The Art Concret Style of Léon Tutundjian
Rosenberg & Co is pleased to present Léon Tutundjian, the first American solo exhibition in nearly forty years of the artist’s remarkable work. Tutundjian was an Armenian artist who fled genocide and ultimately became a prominent member of the Parisian avant-garde.
Installation view, Rosenberg & Co.
Amidst the milieu of the 1920's Parisian avant-garde, Léon Tutundjian's (1906–1968) early style incorporated biomorphic and cubist elements into abstract figurations and still-lifes. By 1928, however, Tutundjian's abstract style migrated from biomorphic into geometric. The work that Tutundjian created in this year emphasized severe mechanical forms and color to create enigmatic compositions. Subsequent to this stylistic evolution, in 1930 Tutundjian—alongside Theo van Doesburg, Otto G. Carlsund, and Jean Hélion—summarized his aesthetic developments through the singular issue of Art Concret magazine. Working under the Art Concret title, the group advocated for a more deliberate technique of abstraction, arguing that a work of art should be entirely conceived in the mind prior to being executed.
In addition to their predilection for premeditation, Art Concret renounced existential meaning as a critical component to the creation of abstract art. As summarized within their foundational text, the Art Concret movement believed that "[a] pictorial element has no other meaning than 'itself' and thus the picture has no other meaning than 'itself'"—a vast departure from the representational approach through which abstractionism was pioneered.
For Tutundjian the liberation from representational significance fostered an unadulterated exploration of artistic subtleties, such as weight, depth, and balance. Tutundjian's investigation into composition is seen clearly in the above untitled painting from 1929, in which a delicately drafted structure of lines is contrasted by an opaque and rounded form. The precise line-work of the architectural construction varies in weight, expertly counterbalancing the imposing shape that rests upon it.
During his association with the Art Concret movement, Tutundjian experienced newfound success that lifted the artist out of the material hardship that had plagued his early career. Previously relegated to working on paper, Tutundjian's new financial flexibility granted him the opportunity to explore new mediums. Most notably, in 1929, the artist began to create a series of highly lauded reliefs that remain some of his best-known works. Within the year, Tutundjian created approximately thirty mixed-media reliefs composed of cement, scrap steel, and wood mounted on board.

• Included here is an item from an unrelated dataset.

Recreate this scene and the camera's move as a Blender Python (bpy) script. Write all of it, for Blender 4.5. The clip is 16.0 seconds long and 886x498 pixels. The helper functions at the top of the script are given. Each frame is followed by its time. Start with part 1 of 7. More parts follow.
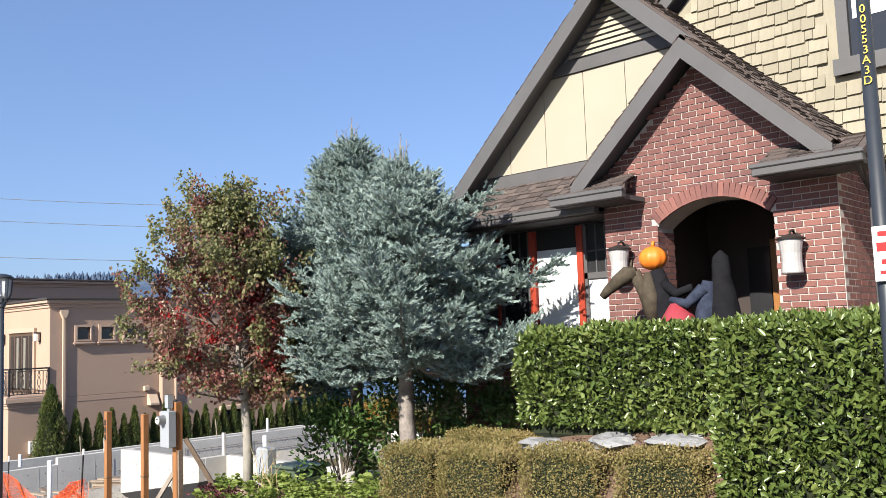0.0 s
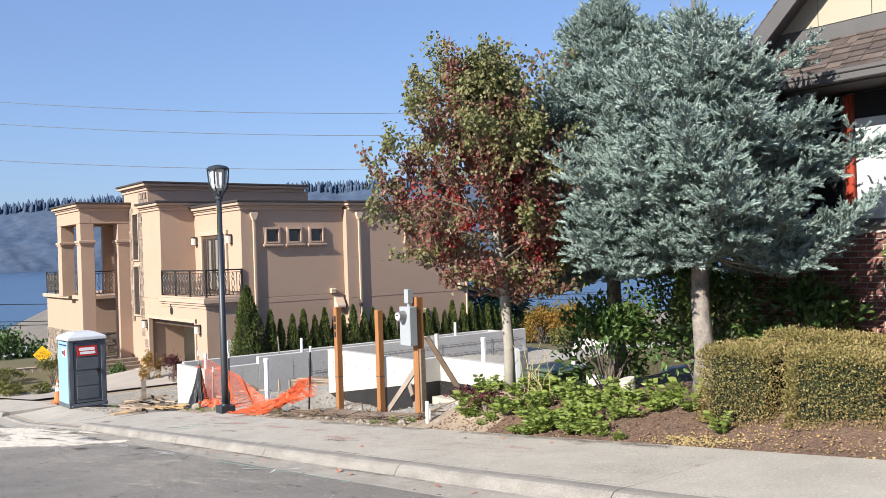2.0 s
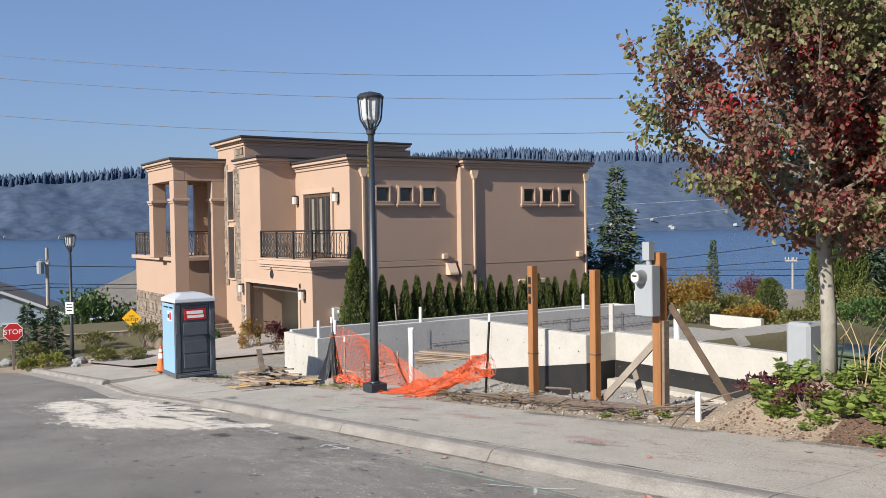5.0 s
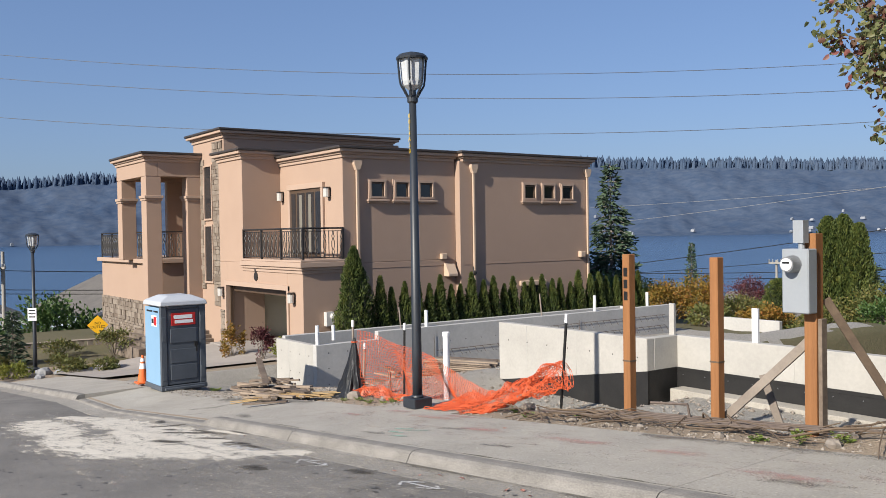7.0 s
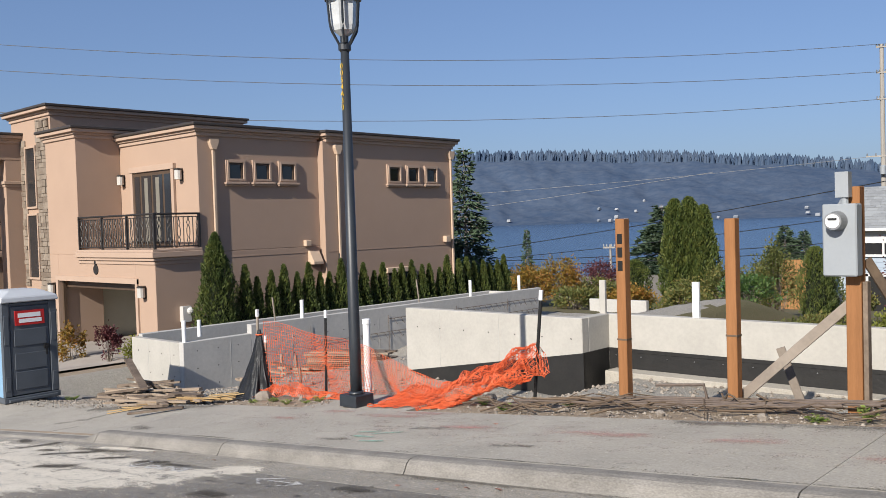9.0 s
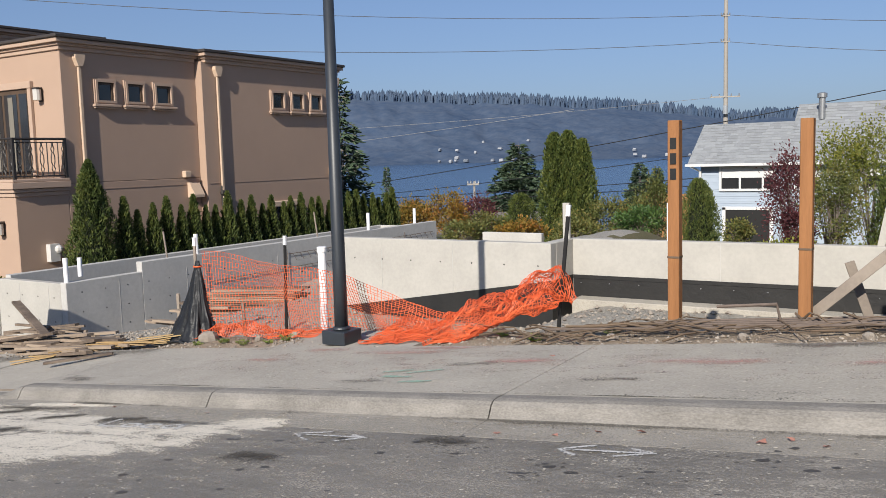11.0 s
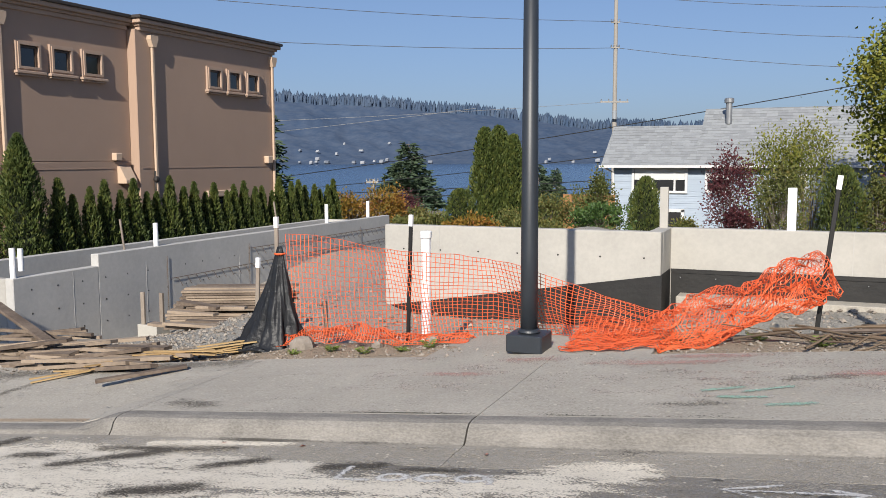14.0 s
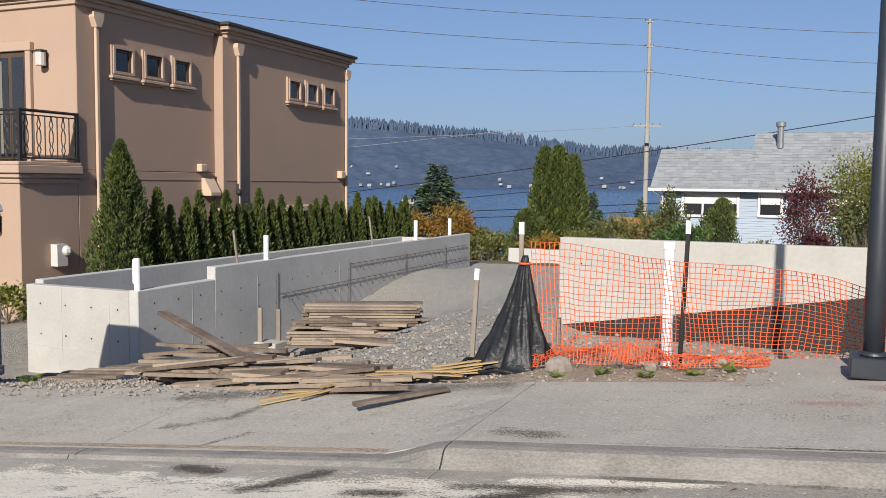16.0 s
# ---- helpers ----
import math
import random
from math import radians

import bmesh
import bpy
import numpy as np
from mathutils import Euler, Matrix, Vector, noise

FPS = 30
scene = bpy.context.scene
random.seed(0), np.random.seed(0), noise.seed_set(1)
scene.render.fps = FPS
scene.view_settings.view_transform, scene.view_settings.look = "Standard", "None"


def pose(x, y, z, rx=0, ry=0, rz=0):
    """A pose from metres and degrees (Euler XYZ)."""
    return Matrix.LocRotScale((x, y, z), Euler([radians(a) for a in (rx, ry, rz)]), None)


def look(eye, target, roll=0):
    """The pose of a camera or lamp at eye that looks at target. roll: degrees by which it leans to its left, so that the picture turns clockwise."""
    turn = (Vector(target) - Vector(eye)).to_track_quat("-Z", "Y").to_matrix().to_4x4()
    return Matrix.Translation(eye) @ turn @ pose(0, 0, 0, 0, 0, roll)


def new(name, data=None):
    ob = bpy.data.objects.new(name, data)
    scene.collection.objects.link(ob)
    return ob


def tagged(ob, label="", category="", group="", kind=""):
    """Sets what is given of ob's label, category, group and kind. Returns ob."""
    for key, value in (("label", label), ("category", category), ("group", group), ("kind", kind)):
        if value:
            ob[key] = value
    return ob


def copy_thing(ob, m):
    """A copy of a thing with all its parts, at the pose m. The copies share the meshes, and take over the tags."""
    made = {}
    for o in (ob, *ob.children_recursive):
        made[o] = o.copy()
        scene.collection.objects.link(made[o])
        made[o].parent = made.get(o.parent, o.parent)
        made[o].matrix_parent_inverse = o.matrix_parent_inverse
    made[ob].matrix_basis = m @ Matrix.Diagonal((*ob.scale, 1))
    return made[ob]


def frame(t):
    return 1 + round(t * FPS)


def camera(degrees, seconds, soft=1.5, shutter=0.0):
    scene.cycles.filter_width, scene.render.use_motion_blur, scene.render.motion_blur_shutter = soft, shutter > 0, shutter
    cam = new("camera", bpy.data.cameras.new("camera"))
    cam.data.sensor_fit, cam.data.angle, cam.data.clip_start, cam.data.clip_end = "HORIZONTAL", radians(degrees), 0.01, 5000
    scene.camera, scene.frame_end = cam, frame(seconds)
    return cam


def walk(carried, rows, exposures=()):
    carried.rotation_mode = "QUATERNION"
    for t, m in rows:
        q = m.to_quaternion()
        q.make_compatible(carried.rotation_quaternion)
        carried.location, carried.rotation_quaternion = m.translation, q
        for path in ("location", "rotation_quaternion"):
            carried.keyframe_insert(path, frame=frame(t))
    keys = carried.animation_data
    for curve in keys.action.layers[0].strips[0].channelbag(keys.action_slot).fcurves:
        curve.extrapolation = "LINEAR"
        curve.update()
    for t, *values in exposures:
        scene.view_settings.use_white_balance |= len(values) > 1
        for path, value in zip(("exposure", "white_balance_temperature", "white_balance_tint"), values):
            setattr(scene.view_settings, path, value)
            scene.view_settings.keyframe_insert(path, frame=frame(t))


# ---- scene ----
cam = camera(53.4, 16.0, soft=0.8)
METRES, EYE, TILT, LEAN, TURN = 22.0, 1.65, 0.0, 0.0, 42.9
ROWS = [
    (0.0, 0.0, 0.0, 0.0, 0.2, 5.61, 2.02),
    (0.5, -0.0257, 0.0211, -0.0039, 0.59, 4.93, 1.71),
    (1.0, -0.0493, 0.0416, -0.008, 2.78, 1.25, 1.24),
    (1.5, -0.0746, 0.0642, -0.0112, 6.97, 0.49, 1.91),
    (2.0, -0.0981, 0.0862, -0.0141, 9.5, 0.19, 1.85),
    (2.5, -0.1226, 0.1079, -0.0178, 10.44, 0.1, 1.78),
    (3.0, -0.1436, 0.129, -0.0202, 10.44, 0.03, 1.76),
    (3.5, -0.167, 0.1538, -0.0243, 11.44, -1.11, 1.24),
    (4.0, -0.1896, 0.1794, -0.0274, 12.42, -2.33, 1.28),
    (4.5, -0.213, 0.2045, -0.0289, 12.99, -2.13, 1.23),
    (5.0, -0.2358, 0.2267, -0.0322, 13.66, -1.41, 0.83),
    (7.5, -0.3495, 0.3424, -0.0491, 8.64, -0.77, 1.07),
    (8.0, -0.3716, 0.3585, -0.0519, 3.96, -1.09, 1.39),
    (10.5, -0.4788, 0.4495, -0.0703, -5.77, -3.64, 1.61),
    (11.0, -0.498, 0.469, -0.0738, -10.85, -5.9, 1.61),
    (11.5, -0.5179, 0.4929, -0.0771, -14.5, -6.89, 1.31),
    (12.0, -0.5396, 0.5136, -0.0795, -17.06, -6.76, 0.34),
    (12.5, -0.5599, 0.538, -0.0817, -18.56, -6.34, 0.49),
    (13.0, -0.5807, 0.5604, -0.0848, -19.26, -6.04, 0.5),
    (13.5, -0.5997, 0.5837, -0.0867, -19.35, -5.95, 0.52),
    (14.0, -0.6204, 0.6064, -0.091, -19.9, -5.87, 0.2),
    (14.5, -0.6421, 0.6288, -0.0934, -19.96, -5.84, 0.21),
    (15.0, -0.667, 0.6499, -0.0971, -20.01, -5.78, 0.25),
    (15.5, -0.6913, 0.6695, -0.0996, -20.0, -5.61, 0.29),
    (16.0, -0.7137, 0.6889, -0.1024, -19.52, -4.32, -0.62),
]
EXPOSURES = [(0.0, 1.06), (1.5, 1.06), (3.5, 0.86), (5.0, 0.64), (8.0, 0.46), (11.0, 0.36), (16.0, 0.36)]
walk(cam, [(t, pose(0, 0, EYE, TILT, LEAN, TURN) @ pose(METRES * x, METRES * y, METRES * z, 90 + pitch, roll, yaw)) for t, x, y, z, yaw, pitch, roll in ROWS],
     exposures=EXPOSURES)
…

Through these three-dimensional constructions, Tutundjian utilized a series of steel cylinders and bars to form cantilever compositions that exemplified a severe set of aesthetic ideals—later summarized in the Art Concret’s foundational text. The resulting compositions utilize the same material literacy that characterized his earlier works, alongside the refined consideration for balance that came to define his Art Concret style.

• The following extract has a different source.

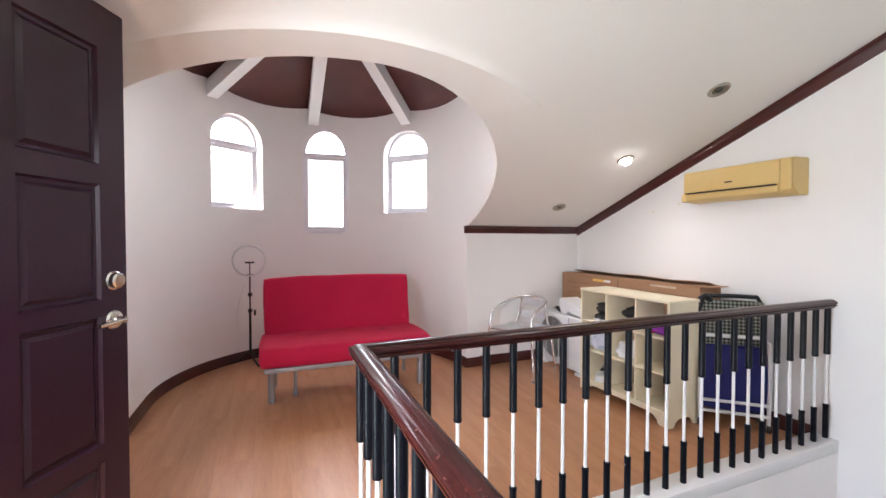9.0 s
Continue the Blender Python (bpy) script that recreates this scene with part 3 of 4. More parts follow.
# the upper strike plate is painted over, with a raw bolt hole; the lower one is bent and bare
plate = part("strike_plate", add_box(bm_new(), (0.5464, 1.030, 1.126), (0.5476, 1.063, 1.184), 0.0005), JAMB, frame_ob, "painted-over strike plate")
part("bolt_hole", add_box(bm_new(), (0.5455, 1.041, 1.143), (0.5463, 1.055, 1.168), 0.0003), PALECLOTH, plate, "raw pale wood in the bolt hole")
for z in (1.135, 1.175):
    part("screw", add_lathe(bm_new(), [(0.004, 0.0), (0.0035, 0.0012), (0.001, 0.0014)], m=Matrix.Translation((0.5464, 1.048, z)) @ pose(0, 0, 0, 0, -90, 0), seg=10), BRASSY, plate)
bent = bm_new()
rows = []
for i in range(9):
    z = 0.980 + 0.076 * i / 8
    y1 = 1.068 + 0.003 * math.sin(i * 2.1)
    rows.append([bent.verts.new(p) for p in ((0.5466, 1.034 + 0.002 * math.sin(i * 1.7), z), (0.5462, 1.055, z), (0.5452 + 0.0012 * math.sin(i * 2.9), y1, z), (0.5472, y1, z), (0.5474, 1.034, z))])
for p, q in zip(rows, rows[1:]):
    for k in range(5):
        bent.faces.new((p[k], p[(k + 1) % 5], q[(k + 1) % 5], q[k]))
bent.faces.new(rows[0][::-1])
bent.faces.new(rows[-1])
plate = part("strike_plate", bent, BRASSY, frame_ob, "bent worn steel strike plate", 60)
# the plate is whole; a black chip gives the shade of its latch hole
part("latch_hole", add_box(bm_new(), (0.5450, 1.044, 1.006), (0.5459, 1.053, 1.030), 0.0003), RUBBER, plate)
splinter = bm_new()
rows = []
for i in range(12):
    z = 1.058 + 0.034 * i / 11
    y0 = 1.064 - 0.007 * abs(math.sin(i * 1.3)) - 0.002
    rows.append([splinter.verts.new(p) for p in ((0.5466, y0, z), (0.5462, 1.0665, z), (0.5475, 1.0668, z), (0.5476, y0, z))])
for p, q in zip(rows, rows[1:]):
    for k in range(4):
        splinter.faces.new((p[k], p[(k + 1) % 4], q[(k + 1) % 4], q[k]))
splinter.faces.new(rows[0][::-1])
splinter.faces.new(rows[-1])
part("bare_edge", splinter, CARDBOARD, frame_ob, "bare splintered wood on the jamb's edge")

DOOR_W, DOOR_H, DOOR_T = 0.855, 2.095, 0.046
door = thing("door", "dark maroon eight-panel wooden door standing open on the balcony side", "door", at=(-0.297, 1.100, 0.008), turn=155.0)


def door_leaf():
    """The leaf with eight sunk panels with raised fields, two wide and four high. Local x runs from the hinge, y is the thickness."""
    bm = bm_new()
    xs = [0.0, 0.115, 0.385, 0.478, 0.748, DOOR_W]
    zs = [0.0, 0.115, 0.510, 0.572, 1.018, 1.076, 1.474, 1.545, 1.945, DOOR_H]
    for face, y in ((-1, 0.0), (1, DOOR_T)):
        for i in range(5):
            for j in range(9):
                x0, x1, z0, z1 = xs[i], xs[i + 1], zs[j], zs[j + 1]
                if i in (1, 3) and j in (1, 3, 5, 7):
                    last = [(x0, z0), (x1, z0), (x1, z1), (x0, z1)]
                    ly = y
                    for inset, deep in ((0.007, 0.011), (0.018, 0.013), (0.032, 0.005)):
                        nxt = [(x0 + inset, z0 + inset), (x1 - inset, z0 + inset), (x1 - inset, z1 - inset), (x0 + inset, z1 - inset)]
                        ny = y - face * deep
                        for k in range(4):
                            p, q = last[k], last[(k + 1) % 4]
                            r, s = nxt[(k + 1) % 4], nxt[k]
                            bm.faces.new([bm.verts.new(v) for v in ((p[0], ly, p[1]), (q[0], ly, q[1]), (r[0], ny, r[1]), (s[0], ny, s[1]))])
                        last, ly = nxt, ny
                    bm.faces.new([bm.verts.new((p[0], ly, p[1])) for p in last])
                else:
                    bm.faces.new([bm.verts.new(v) for v in ((x0, y, z0), (x1, y, z0), (x1, y, z1), (x0, y, z1))])
    for x in (0.0, DOOR_W):
        bm.faces.new([bm.verts.new(v) for v in ((x, 0, 0), (x, DOOR_T, 0), (x, DOOR_T, DOOR_H), (x, 0, DOOR_H))])
    for z in (0.0, DOOR_H):
        bm.faces.new([bm.verts.new(v) for v in ((0, 0, z), (DOOR_W, 0, z), (DOOR_W, DOOR_T, z), (0, DOOR_T, z))])
    bmesh.ops.remove_doubles(bm, verts=bm.verts, dist=1e-4)
    return bm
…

Visible in the untitled relief, pictured above, Tutundjian's mixed media works employ delicate balance to exude a sense of lyrical premeditation that was critical to Art Concrete. The calculated materiality of these reliefs captured the attention of his contemporaries, specifically Jean Hélion, Theo van Doesburg, and Jean Arp. Notably, when describing a circular relief from 1929, Jean Arp pronounced it to be "the most beautiful thing I have seen in a while." Tutundjian's reliefs were considered to be so emblematic of the tenets of Art Concret that one was chosen to be the centerpiece of the movement's singular publication.
Despite his success working in the style, in 1931, following the death of Doesburg, Tutundjian abandoned Art Concret in favor of Surrealism. Though short-lived, the work that Tutundjian made during this period are superlative examples of the artist's severity and refinement and are considered the most prolific of his career. Today, a number of these works are held in important public and private collections of modern art, including the Centre Pompidou, France; Museum of Modern Art, New York; Louisiana Museum of Modern Art, Denmark; and the National Gallery of Art, Washington.